Conjoncture
Les pertes d’emploi des entrepreneurs repartent à la hausse
Frappés par une conjoncture économique incertaine, les chefs d’entreprise sont de plus en plus nombreux à être confrontés au chômage. Plusieurs grands secteurs d’activité se trouvent en difficulté, particulièrement la construction et le commerce.

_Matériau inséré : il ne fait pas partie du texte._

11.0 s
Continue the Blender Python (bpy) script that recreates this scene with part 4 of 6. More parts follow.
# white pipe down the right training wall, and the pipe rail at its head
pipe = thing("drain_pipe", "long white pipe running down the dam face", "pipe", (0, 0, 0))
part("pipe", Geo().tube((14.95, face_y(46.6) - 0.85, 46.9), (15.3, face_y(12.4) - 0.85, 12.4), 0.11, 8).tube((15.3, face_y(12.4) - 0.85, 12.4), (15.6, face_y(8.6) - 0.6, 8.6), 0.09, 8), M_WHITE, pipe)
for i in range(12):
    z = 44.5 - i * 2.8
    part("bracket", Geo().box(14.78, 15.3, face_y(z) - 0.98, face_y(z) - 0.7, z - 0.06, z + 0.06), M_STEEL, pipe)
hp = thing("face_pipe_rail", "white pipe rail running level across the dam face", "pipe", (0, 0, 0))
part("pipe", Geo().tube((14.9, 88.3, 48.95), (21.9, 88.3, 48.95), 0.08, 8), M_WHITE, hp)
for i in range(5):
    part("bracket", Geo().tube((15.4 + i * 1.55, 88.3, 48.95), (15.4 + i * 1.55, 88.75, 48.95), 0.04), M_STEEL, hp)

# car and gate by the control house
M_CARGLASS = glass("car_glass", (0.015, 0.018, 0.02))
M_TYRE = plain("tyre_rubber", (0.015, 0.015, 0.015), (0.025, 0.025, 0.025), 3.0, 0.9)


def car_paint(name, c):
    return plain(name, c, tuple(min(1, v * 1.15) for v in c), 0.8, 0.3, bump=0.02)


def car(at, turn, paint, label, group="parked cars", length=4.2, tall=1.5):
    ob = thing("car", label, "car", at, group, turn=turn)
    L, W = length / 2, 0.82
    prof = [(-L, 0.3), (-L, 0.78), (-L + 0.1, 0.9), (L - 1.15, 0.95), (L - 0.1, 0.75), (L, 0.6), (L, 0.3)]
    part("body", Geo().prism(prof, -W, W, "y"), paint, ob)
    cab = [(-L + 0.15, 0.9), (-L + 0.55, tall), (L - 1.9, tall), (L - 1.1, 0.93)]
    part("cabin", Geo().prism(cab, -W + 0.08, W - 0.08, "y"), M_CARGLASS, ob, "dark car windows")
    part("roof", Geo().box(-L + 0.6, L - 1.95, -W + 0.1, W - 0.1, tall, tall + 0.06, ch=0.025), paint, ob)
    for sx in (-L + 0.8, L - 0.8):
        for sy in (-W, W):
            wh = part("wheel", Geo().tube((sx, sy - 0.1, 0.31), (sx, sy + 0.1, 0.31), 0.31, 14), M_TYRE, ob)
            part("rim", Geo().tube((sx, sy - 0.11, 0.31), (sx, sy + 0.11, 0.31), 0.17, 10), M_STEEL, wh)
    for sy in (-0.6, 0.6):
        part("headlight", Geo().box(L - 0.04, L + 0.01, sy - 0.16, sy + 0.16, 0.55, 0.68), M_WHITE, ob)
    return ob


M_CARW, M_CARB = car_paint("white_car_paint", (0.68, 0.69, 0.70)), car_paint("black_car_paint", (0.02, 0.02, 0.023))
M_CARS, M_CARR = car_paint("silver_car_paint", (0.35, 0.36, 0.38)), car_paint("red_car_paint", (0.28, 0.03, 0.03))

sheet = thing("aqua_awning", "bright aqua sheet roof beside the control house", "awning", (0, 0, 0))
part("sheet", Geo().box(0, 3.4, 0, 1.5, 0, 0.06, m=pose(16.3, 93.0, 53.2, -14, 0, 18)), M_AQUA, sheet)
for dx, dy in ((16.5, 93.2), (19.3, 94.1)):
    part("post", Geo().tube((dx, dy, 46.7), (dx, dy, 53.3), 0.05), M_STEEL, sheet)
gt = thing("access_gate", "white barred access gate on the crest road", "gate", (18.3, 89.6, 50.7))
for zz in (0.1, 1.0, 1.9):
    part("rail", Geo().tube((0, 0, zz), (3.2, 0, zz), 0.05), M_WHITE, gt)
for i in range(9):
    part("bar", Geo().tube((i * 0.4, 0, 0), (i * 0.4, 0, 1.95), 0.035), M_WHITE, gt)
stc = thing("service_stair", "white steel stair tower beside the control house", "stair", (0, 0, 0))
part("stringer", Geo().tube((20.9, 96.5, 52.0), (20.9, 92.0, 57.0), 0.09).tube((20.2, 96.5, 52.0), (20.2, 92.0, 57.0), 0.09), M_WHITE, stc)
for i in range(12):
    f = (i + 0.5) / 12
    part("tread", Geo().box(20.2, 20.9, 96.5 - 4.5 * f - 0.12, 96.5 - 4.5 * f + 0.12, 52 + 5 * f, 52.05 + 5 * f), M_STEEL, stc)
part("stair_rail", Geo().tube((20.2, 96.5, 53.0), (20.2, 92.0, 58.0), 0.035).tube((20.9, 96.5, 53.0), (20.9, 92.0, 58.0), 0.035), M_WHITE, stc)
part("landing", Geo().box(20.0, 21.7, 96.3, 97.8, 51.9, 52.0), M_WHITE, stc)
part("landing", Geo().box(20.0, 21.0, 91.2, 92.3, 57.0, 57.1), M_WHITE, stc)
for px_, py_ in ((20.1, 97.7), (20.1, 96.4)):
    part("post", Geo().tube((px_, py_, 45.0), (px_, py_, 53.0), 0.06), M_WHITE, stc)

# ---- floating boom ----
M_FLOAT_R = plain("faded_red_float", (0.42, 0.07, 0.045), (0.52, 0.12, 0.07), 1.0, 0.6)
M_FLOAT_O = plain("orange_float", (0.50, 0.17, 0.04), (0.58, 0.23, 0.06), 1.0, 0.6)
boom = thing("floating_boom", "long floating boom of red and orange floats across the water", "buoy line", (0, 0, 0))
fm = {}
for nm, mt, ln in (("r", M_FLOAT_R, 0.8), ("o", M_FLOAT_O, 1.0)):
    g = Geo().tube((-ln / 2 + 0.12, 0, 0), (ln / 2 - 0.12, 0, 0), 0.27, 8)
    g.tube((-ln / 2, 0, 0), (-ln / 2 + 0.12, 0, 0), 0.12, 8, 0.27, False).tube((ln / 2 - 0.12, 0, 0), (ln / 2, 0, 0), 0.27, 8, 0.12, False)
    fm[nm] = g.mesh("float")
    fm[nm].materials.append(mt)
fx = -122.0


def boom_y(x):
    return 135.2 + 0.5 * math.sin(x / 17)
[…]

En phase avec la remontée des défaillances d’entreprises, davantage de dirigeants perdent leur activité professionnelle. D’après l’Observatoire de l’emploi des entrepreneurs, étude réalisée par le cabinet Altares, spécialisé dans l’information sur les entreprises, et l’association patronale GSC, 25 296 patrons se sont retrouvés au chômage entre janvier et juin 2023. Ceci correspond à une hausse de 36,6 % sur un an, renouant ainsi avec le niveau d’avant pandémie. Plusieurs facteurs contribuent à la fragilisation des entrepreneurs : l’inflation, la hausse des coûts des matières premières et des taux d’intérêt, le remboursement des PGE (prêts garantis par l’État) ou encore la baisse des carnets de commandes. «Dans ce contexte, le nombre de défaillances d’entreprises, et donc de pertes d’emplois de dirigeants, continuera de progresser au cours du second semestre 2023, mais encore en 2024», prévient Frédéric Barth, directeur général d’Altares.

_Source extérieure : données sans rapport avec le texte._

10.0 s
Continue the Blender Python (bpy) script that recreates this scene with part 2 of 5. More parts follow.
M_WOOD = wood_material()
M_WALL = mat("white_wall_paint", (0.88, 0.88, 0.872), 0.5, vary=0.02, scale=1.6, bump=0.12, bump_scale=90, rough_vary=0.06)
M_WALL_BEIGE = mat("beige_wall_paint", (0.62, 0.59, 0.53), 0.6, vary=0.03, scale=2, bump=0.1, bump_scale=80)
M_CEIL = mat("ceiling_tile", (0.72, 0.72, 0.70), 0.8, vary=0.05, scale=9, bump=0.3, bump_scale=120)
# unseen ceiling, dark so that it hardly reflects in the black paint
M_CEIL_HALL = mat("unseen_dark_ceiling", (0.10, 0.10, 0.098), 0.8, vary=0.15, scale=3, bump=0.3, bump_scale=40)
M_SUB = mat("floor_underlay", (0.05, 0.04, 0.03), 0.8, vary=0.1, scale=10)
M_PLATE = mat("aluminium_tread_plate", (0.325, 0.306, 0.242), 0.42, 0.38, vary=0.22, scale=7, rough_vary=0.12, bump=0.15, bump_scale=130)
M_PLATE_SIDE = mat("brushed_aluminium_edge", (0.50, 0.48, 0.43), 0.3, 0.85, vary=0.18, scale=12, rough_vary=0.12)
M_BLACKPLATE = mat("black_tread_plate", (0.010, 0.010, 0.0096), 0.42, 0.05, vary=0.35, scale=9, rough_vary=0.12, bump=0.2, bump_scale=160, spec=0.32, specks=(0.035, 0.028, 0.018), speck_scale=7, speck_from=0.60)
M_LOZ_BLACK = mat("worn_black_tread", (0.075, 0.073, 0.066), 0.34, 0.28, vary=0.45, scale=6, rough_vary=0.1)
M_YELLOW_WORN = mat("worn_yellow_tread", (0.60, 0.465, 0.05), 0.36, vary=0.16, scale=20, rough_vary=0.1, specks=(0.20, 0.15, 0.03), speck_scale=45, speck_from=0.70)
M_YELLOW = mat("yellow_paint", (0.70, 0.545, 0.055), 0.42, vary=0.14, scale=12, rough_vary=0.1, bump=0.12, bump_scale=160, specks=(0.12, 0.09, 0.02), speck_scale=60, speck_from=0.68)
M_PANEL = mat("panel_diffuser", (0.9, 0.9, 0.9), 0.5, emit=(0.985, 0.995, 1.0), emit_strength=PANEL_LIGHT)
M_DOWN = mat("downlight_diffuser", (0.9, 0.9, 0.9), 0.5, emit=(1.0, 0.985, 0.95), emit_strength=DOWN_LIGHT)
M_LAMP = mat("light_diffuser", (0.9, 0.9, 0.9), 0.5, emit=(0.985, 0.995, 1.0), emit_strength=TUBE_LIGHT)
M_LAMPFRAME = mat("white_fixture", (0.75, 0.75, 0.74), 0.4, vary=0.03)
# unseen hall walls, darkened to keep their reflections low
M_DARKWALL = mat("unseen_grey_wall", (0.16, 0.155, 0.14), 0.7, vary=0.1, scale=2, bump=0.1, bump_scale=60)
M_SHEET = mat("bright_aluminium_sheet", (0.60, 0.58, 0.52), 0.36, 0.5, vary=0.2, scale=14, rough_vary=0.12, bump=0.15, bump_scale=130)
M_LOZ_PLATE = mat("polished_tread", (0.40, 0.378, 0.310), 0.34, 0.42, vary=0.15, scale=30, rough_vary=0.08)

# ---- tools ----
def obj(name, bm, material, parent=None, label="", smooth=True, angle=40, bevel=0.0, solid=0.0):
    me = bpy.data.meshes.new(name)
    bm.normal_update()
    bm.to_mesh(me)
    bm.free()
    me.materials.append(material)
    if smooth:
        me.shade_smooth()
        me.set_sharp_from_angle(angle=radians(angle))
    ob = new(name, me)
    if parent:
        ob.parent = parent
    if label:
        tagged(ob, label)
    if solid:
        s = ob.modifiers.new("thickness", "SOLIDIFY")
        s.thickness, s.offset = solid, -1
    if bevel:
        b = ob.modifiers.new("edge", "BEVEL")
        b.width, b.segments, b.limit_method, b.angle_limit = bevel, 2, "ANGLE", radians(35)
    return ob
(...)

Certains secteurs plus souffrants que d’autres
La construction figure au premier rang des secteurs impactés, enregistrant 5 713 nouvelles pertes d’emploi chez les entrepreneurs, ce premier semestre. Le commerce suit avec 5 614 patrons en situation de chômage. À un an d’intervalle, ces chiffres progressent respectivement de 50 % et 47,2 % pour ces deux secteurs qui représentent quasiment la moitié des liquidations judiciaires enregistrées à l’échelle nationale. L’hébergement-restauration, les débits de boisson (+ 65,9 %) et les services aux particuliers (dont la coiffure et la beauté) ont également été affectés par la réduction des dépenses des ménages engendrée par la flambée des prix. Mais la plus forte hausse des faillites (+ 76,4 %) a été constatée dans le domaine de l’assurance et de la finance, principalement chez les courtiers et gestionnaires d’actifs, fragilisés par les tensions sur l’immobilier. Le secteur des services aux entreprises semble le plus épargné, avec une augmentation de 39,8 % «mais de fortes disparités apparaissent entre les activités», souligne l’étude.

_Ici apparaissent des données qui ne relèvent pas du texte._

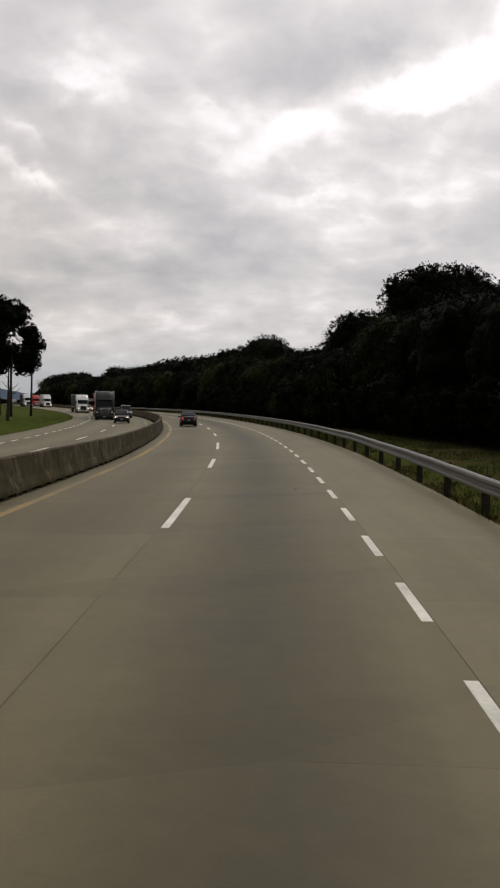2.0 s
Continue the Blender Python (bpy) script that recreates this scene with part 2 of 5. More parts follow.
def ground_material():
    """Rough verge grass, dry and brown in patches, worn to bare pale soil in places, leaf litter towards the wood."""
    m = bpy.data.materials.new("verge_soil_and_grass")
    m.use_nodes = True
    t = m.node_tree
    b = t.nodes["Principled BSDF"]
    tc = t.nodes.new("ShaderNodeTexCoord").outputs["Object"]
    patch = noise_tex(t, tc, 0.09, 5.0, 0.6, 0.6)
    tuft = noise_tex(t, tc, 2.2, 5.0, 0.65, 0.3)
    fine = noise_tex(t, tc, 30.0, 3.0, 0.7)
    green = ramp(t, mth(t, "ADD", mth(t, "MULTIPLY", tuft, 0.6), mth(t, "MULTIPLY", fine, 0.4)), [(0.3, (0.020, 0.035, 0.002)), (0.5, (0.039, 0.062, 0.004)), (0.7, (0.070, 0.080, 0.010))])
    dry = ramp(t, mth(t, "ADD", mth(t, "MULTIPLY", tuft, 0.5), mth(t, "MULTIPLY", fine, 0.5)), [(0.3, (0.036, 0.026, 0.009)), (0.7, (0.125, 0.082, 0.028))])
    litter = ramp(t, mth(t, "ADD", mth(t, "MULTIPLY", tuft, 0.5), mth(t, "MULTIPLY", fine, 0.5)), [(0.3, (0.018, 0.013, 0.007)), (0.7, (0.062, 0.045, 0.024))])
    uv = t.nodes.new("ShaderNodeUVMap")
    uv.uv_map = "way"
    su_ = t.nodes.new("ShaderNodeSeparateXYZ")
    t.links.new(uv.outputs[0], su_.inputs[0])
    rim = mth(t, "SUBTRACT", 1.0, mth(t, "DIVIDE", mth(t, "ABSOLUTE", mth(t, "SUBTRACT", su_.outputs[0], 2.75)), 0.9), clamp=True)
    dw = mth(t, "ADD", noise_tex(t, tc, 0.30, 5.0, 0.62, 0.8), mth(t, "MULTIPLY", rim, 0.20))
    # dry brown patches in the open verge past the lay-by
    open_verge = mth(t, "DIVIDE", mth(t, "SUBTRACT", su_.outputs[1], 372.0), 25.0, clamp=True)
    dw = mth(t, "ADD", dw, mth(t, "MULTIPLY", open_verge, 0.02))
    green = mixc(t, ramp(t, dw, [(0.44, (0, 0, 0)), (0.62, (0.95, 0.95, 0.95))]), green, dry)
    soil = ramp(t, mth(t, "ADD", mth(t, "MULTIPLY", tuft, 0.5), mth(t, "MULTIPLY", fine, 0.5)), [(0.3, (0.090, 0.068, 0.038)), (0.7, (0.300, 0.240, 0.155))])
    # a worn, sandy lay-by round the traffic sign
    dn = t.nodes.new("ShaderNodeVectorMath")
    dn.operation = "DISTANCE"
    sc = t.nodes.new("ShaderNodeVectorMath")
    sc.operation = "MULTIPLY"
    t.links.new(uv.outputs[0], sc.inputs[0])
    sc.inputs[1].default_value = (1.0, 0.28, 0.0)
    t.links.new(sc.outputs[0], dn.inputs[0])
    dn.inputs[1].default_value = (12.5, 359 * 0.28, 0.0)
    bare = mth(t, "SUBTRACT", 1.0, mth(t, "DIVIDE", dn.outputs["Value"], 10.0), clamp=True)
    w = mth(t, "ADD", patch, mth(t, "MULTIPLY", bare, 0.55))
    w = mth(t, "ADD", w, mth(t, "MULTIPLY", mth(t, "SUBTRACT", tuft, 0.5), 0.28))
    w = mth(t, "SUBTRACT", w, mth(t, "MULTIPLY", mth(t, "DIVIDE", mth(t, "SUBTRACT", 7.0, su_.outputs[0]), 3.0, clamp=True), 0.14))
    w = mth(t, "ADD", w, mth(t, "MULTIPLY", rim, 0.10))
    f = ramp(t, w, [(0.63, (0, 0, 0)), (0.80, (1, 1, 1))])
    # fallen leaves reach out of the wood along the bend
    wood = mth(t, "DIVIDE", mth(t, "SUBTRACT", su_.outputs[0], 5.0), 6.0, clamp=True)
    bend = mth(t, "DIVIDE", mth(t, "SUBTRACT", 335.0, su_.outputs[1]), 30.0, clamp=True)
    far = mth(t, "DIVIDE", mth(t, "SUBTRACT", 75.0, su_.outputs[0]), 30.0, clamp=True)
    lw = mth(t, "MULTIPLY", mth(t, "MULTIPLY", mth(t, "MULTIPLY", wood, far), bend), mth(t, "ADD", mth(t, "MULTIPLY", tuft, 1.2), 0.35), clamp=True)
    green = mixc(t, lw, green, litter)
    # lush mown grass beyond the opposite carriageway, and a green strip under the rail
    lush = ramp(t, mth(t, "ADD", mth(t, "MULTIPLY", tuft, 0.6), mth(t, "MULTIPLY", fine, 0.4)), [(0.3, (0.033, 0.056, 0.004)), (0.7, (0.088, 0.112, 0.012))])
    other = mth(t, "MULTIPLY", mth(t, "LESS_THAN", su_.outputs[0], -17.0), mth(t, "MULTIPLY_ADD", patch, 0.9, 0.30), clamp=True)
    other = mth(t, "MULTIPLY", other, mth(t, "MULTIPLY_ADD", mth(t, "DIVIDE", mth(t, "SUBTRACT", su_.outputs[1], 330.0), 60.0, clamp=True), -0.65, 1.0))
    strip = mth(t, "SUBTRACT", 1.0, mth(t, "DIVIDE", mth(t, "ABSOLUTE", mth(t, "SUBTRACT", su_.outputs[0], 3.7)), 1.6), clamp=True)
    strip = mth(t, "MULTIPLY", mth(t, "MULTIPLY", strip, mth(t, "MULTIPLY_ADD", tuft, 1.2, 0.1)), mth(t, "GREATER_THAN", su_.outputs[1], 60.0), clamp=True)
    green = mixc(t, mth(t, "MAXIMUM", other, mth(t, "MULTIPLY", strip, 0.8)), green, lush)
    t.links.new(mixc(t, f, green, soil), b.inputs["Base Color"])
    b.inputs["Roughness"].default_value = 0.9
    b.inputs["Specular IOR Level"].default_value = 0.02
    bn = t.nodes.new("ShaderNodeBump")
    bn.inputs["Strength"].default_value = 0.7
    bn.inputs["Distance"].default_value = 0.08
    t.links.new(mth(t, "ADD", tuft, mth(t, "MULTIPLY", fine, 0.4)), bn.inputs["Height"])
    t.links.new(bn.outputs[0], b.inputs["Normal"])
    return m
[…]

Les seniors particulièrement vulnérables
S’agissant des profils des entrepreneurs, les seniors restent les plus touchés par les pertes d’emploi. Plus d’un tiers des dirigeants concernés ont plus de 51 ans, ce qui impacte leur capacité à rebondir professionnellement. Mais, la hausse du taux de chômage est aussi alarmante chez les dirigeants de moins de 30 ans (+ 40,1 % pour les moins de 26 ans ; + 43,2 % pour les 26-30 ans), et «pose la question de l’accompagnement de ces jeunes chefs d’entreprise face au risque de perte d’emploi», pour l’Observatoire. Les tranches d’âge 31-40 ans et 41-50 ans paient également un lourd tribut avec respectivement 6 282 et 6 803 entrepreneurs ayant cessé leur activité. En ligne avec les liquidations judiciaires, les dirigeants à la tête de petites structures de moins de cinq salariés enregistrent environ 90 % des pertes d’emploi, ce premier semestre. Cependant, les autres structures n’ont pas échappé aux défaillances : le nombre de chefs d’entreprise touchés comptant entre 20 et 49 salariés a plus que doublé sur un an (+ 104,4 %). De même, pour ceux déclarant plus de 2 millions d’euros de chiffre d’affaires, la hausse est estimée à plus de 100 %. Les professions libérales sont, en revanche, nettement moins impactées avec une hausse de 10,2 %.
L’Île-de-France, région la plus touchée
Au niveau territorial, aucune région n’échappe à cette dégradation. Dans près de la moitié d’entre elles, la hausse des pertes d’emploi se chiffre à plus de 50 %, note l’étude. Compte tenu de son poids économique, l’Île-de-France est celle la plus frappée par le chômage des entrepreneurs : près de 5 500 d’entre eux ont été touchés ce premier semestre, soit une hausse de 47,9 %, Elle est suivie par l’Auvergne-Rhône-Alpes qui compte 2 900 dirigeants ayant perdu leur emploi (+ 57,6 %). La Normandie, la Nouvelle-Aquitaine, l’Occitanie et les Pays de la Loire n’échappent pas à cette tendance : la montée du chômage des patrons s’établit à plus de 53 %. La Provence-Alpes-Côte d’Azur subi une plus faible évolution des pertes d’activités professionnelles avec une augmentation de 37,8 %, mais compte près de 2 500 patrons au chômage.